6. Applications and Broader Implications
Age-appropriate multilingual speech generation finds application in:
- Educational Tutors and Language Acquisition: Systems such as SingaKids (Liu et al., 3 Jun 2025) use VITS-based TTS conditioned on child and adult voices, adapting scaffolding and content delivery in real-time according to learners’ developmental stage.
- Digital Persona Preservation: EchoVoices (Xu et al., 21 Jul 2025) demonstrates the use of k-NN-augmented ASR and age-adaptive VITS TTS models to preserve and reproduce the vocal memories of both seniors and children, supporting persistent digital legacies and intergenerational connection.
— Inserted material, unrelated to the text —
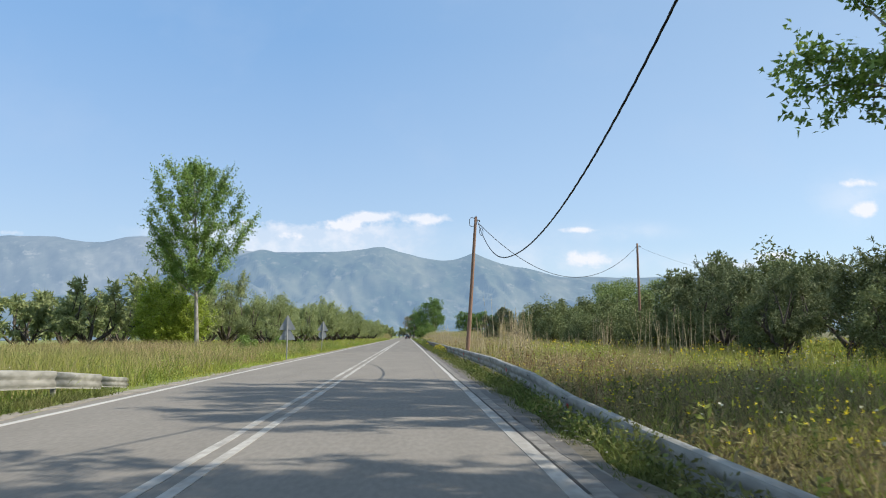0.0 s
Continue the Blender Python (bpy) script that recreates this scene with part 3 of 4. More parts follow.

- Synthetic Data for Model Training: High-quality, controllable synthetic datasets accelerate R&D in edge-AI (e.g., smart toys), HCI, and accessibility contexts by providing robust training samples for models that must generalize to variable age groups and languages (Farooq et al., 2023).
- Cross-modal and Multimodal Synthesis: Talking face generation with synchronized, age-appropriate, and multilingual speech supports video-dubbing, avatars, and assistive communication systems (Song et al., 2022).
By integrating age and language adaptation at the architectural, data, and evaluation levels, current research delivers systems capable of producing natural, contextually valid, and demographically sensitive speech across a range of real-world applications.